Few-shot teaches inside a turn or thread with fresh pairs; Gems and custom GPTs persist that teaching as system instructions across sessions. In practice you stack them: stable global rules plus three fresh exemplars for this quarter's reqs. If you only few-shot without persistence, new hires reinvent tone weekly. If you only systemize without examples, abstract adjectives creep back. Document which layer owns legal must-nots so updates do not fall through cracks. When IT rotates API keys or vendors ship new defaults, regression-test both layers with the same five anonymized profiles so drift shows up before candidates do.
Can few-shot reduce hallucinations?
It can reduce style drift and missing sections, but it does not stop factual invention: the model can still invent employers or dates that were not in the profile you pasted. Keep verify-before-send habits from the hallucination entry, especially for multilingual titles and stealth startups. Use few-shot to show the shape of a truthful answer ("only facts from the resume bullet"), not to imply omniscience. Pair numeric claims with a human spot-check until metrics say otherwise. Teach coordinators that exemplars are guardrails on tone and structure, not proof that every new candidate sentence is true.
Which tools support few-shot well?
Any chat UI that tolerates long prompts, plus Claude and ChatGPT when you pin examples above the user task. API users can separate system, developer, and user blocks for cleaner budgets. Pick tooling based on audit logs and data residency, not only example slots. For a guided path, join a workshop or take Starting with AI: the foundations in recruiting so you build packs with anonymization habits baked in. Security reviews should include a sample thread that shows exactly which block holds examples so approvers understand what leaves your boundary on each call.
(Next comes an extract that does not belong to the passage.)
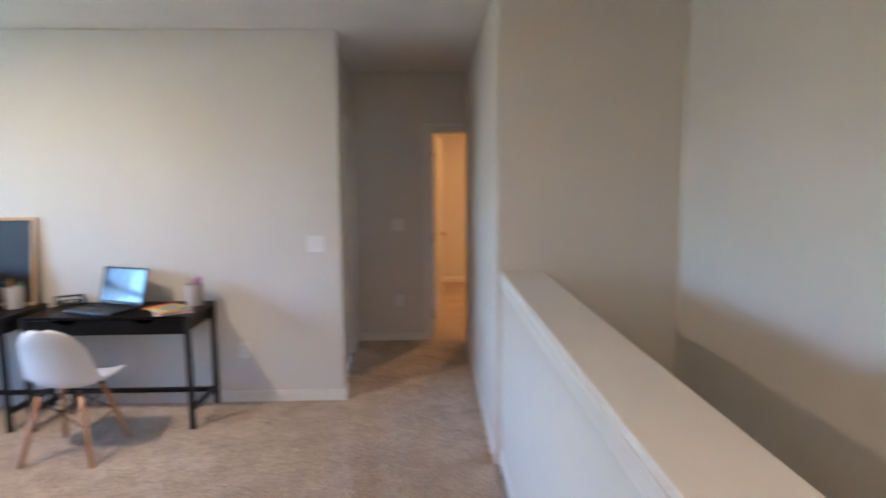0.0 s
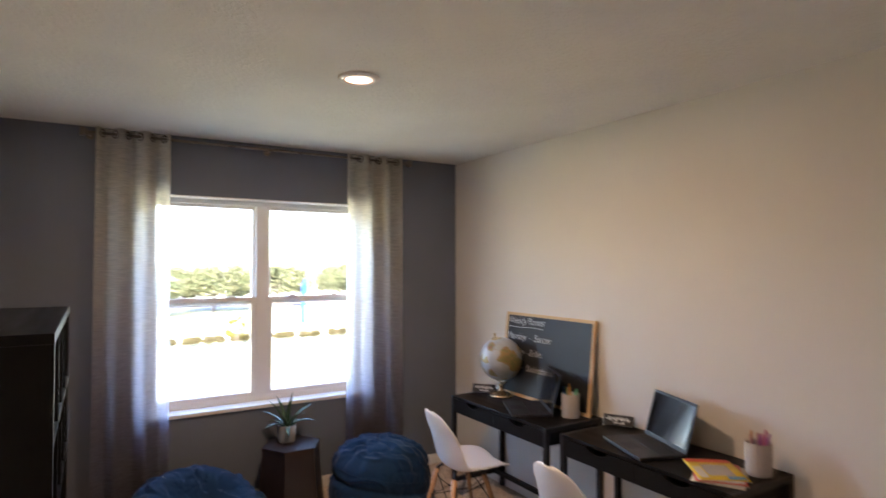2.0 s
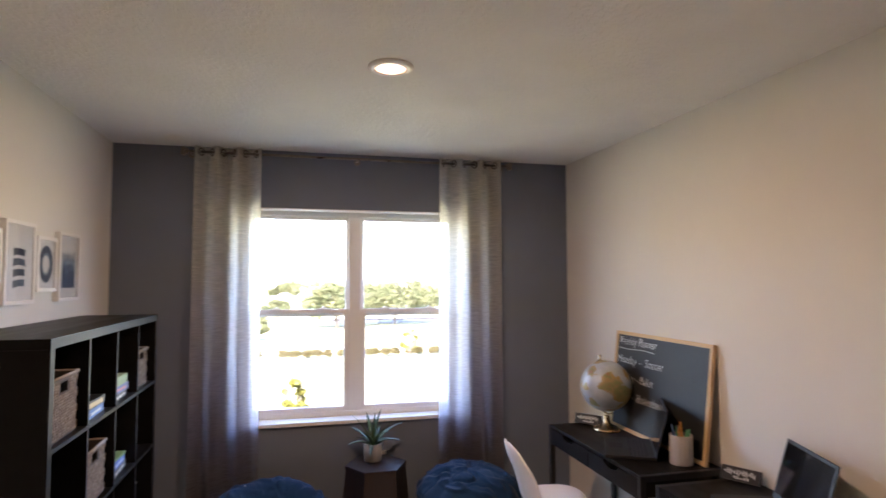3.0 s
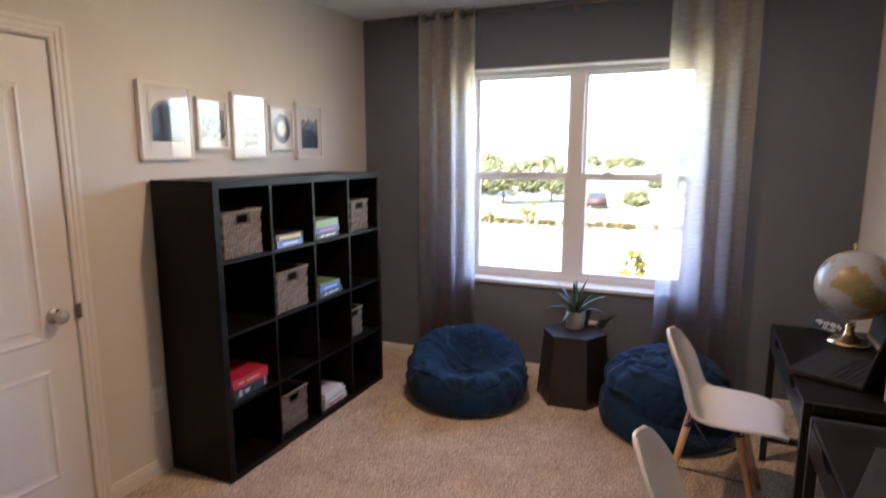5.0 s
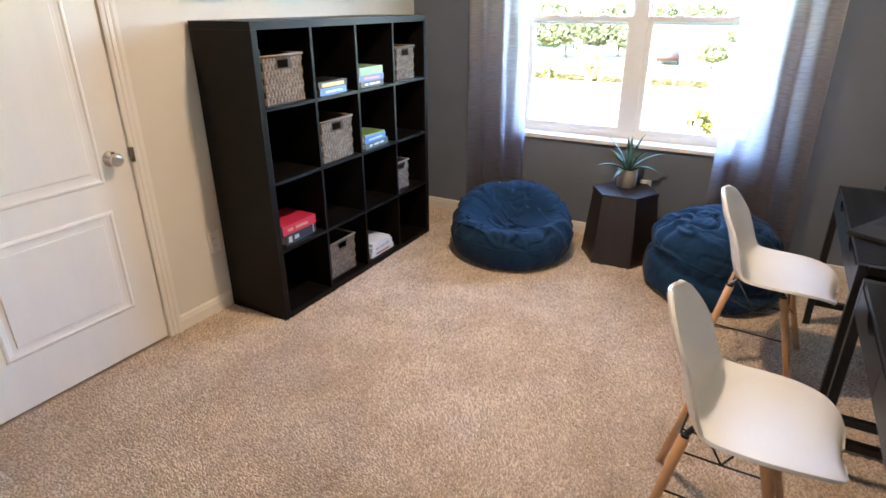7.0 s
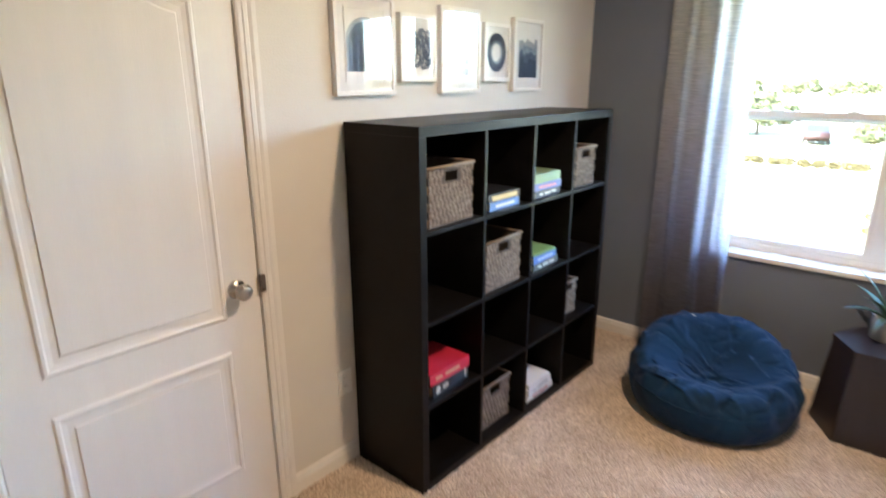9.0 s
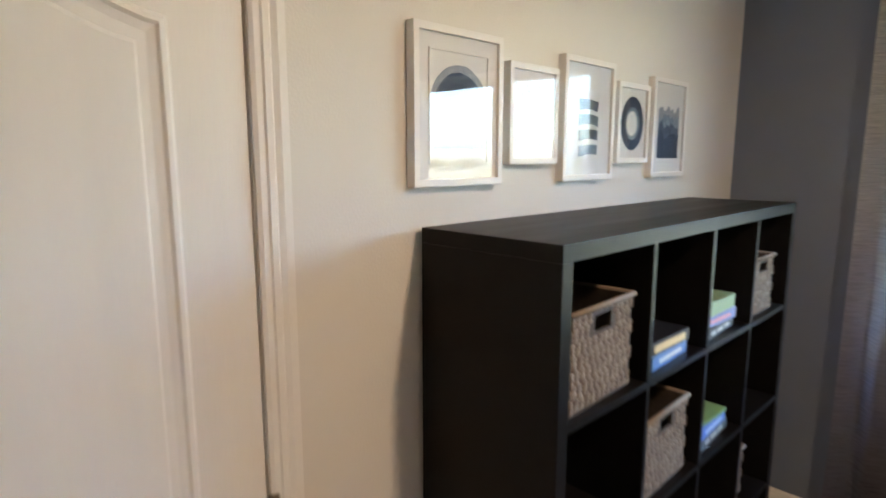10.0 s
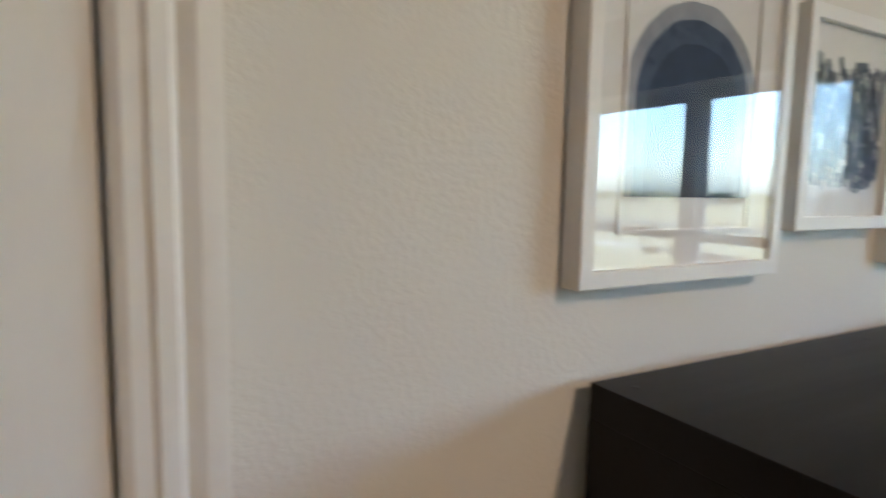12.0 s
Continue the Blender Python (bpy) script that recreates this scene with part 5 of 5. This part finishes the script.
def laptop(at, label, tilt):
    ob = thing("laptop", label, "laptop", at, "black laptops on the desks")
    w, d = 0.375, 0.255
    part("base", boxbm(-w / 2, w / 2, 0.0, d, 0.001, 0.019, bev=0.004), LAPBLACK, ob)
    bm = bmesh.new()
    for r in range(5):
        n = 14
        for c in range(n):
            x = -w / 2 + 0.025 + (w - 0.05) * (c + 0.5) / n
            y = 0.125 + r * 0.0195
            if r == 0 and 4 <= c <= 8:
                if c == 4:
                    box(bm, x - 0.010, x + 4 * (w - 0.05) / n + 0.010, y, y + 0.0155, 0.0191, 0.0212)
                continue
            box(bm, x - 0.0102, x + 0.0102, y, y + 0.0155, 0.0191, 0.0212)
    tagged(part("keys", bm, KEYCAPS, ob, "black keyboard keys"), kind="stuff")
    part("trackpad", boxbm(-0.055, 0.045, 0.022, 0.095, 0.0191, 0.0196), KEYCAPS, ob, "smooth trackpad")
    lid = part("lid", boxbm(-w / 2, w / 2, -0.004, 0.004, 0.0, 0.25, bev=0.003), LAPBLACK, ob, at=pose(0, d - 0.004, 0.018, -tilt, 0, 0))
    part("screen", boxbm(-w / 2 + 0.014, w / 2 - 0.014, -0.0052, -0.0042, 0.022, 0.236), SCREEN, lid, "dark glossy screen")
    bm = bmesh.new()
    for x in (-0.12, 0.12):
        rod(bm, (x - 0.03, d - 0.004, 0.018), (x + 0.03, d - 0.004, 0.018), 0.006, seg=10)
    part("hinge", bm, LAPBLACK, ob)
    return ob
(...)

Should I anonymize real candidate examples?
Yes, always strip names, emails, employers, and identifiable projects before examples land in third-party models or shared repos. Treat few-shot packs like internal documentation with the same retention and access rules as your CRM. Rotating real snippets without redaction is how accidental PII becomes training folklore. If you need realism, synthesize plausible composites with hiring manager review instead of copy-pasting a finalist's mail. Log who approved each composite and when, so if a candidate ever asks how their story was used you can answer without guessing.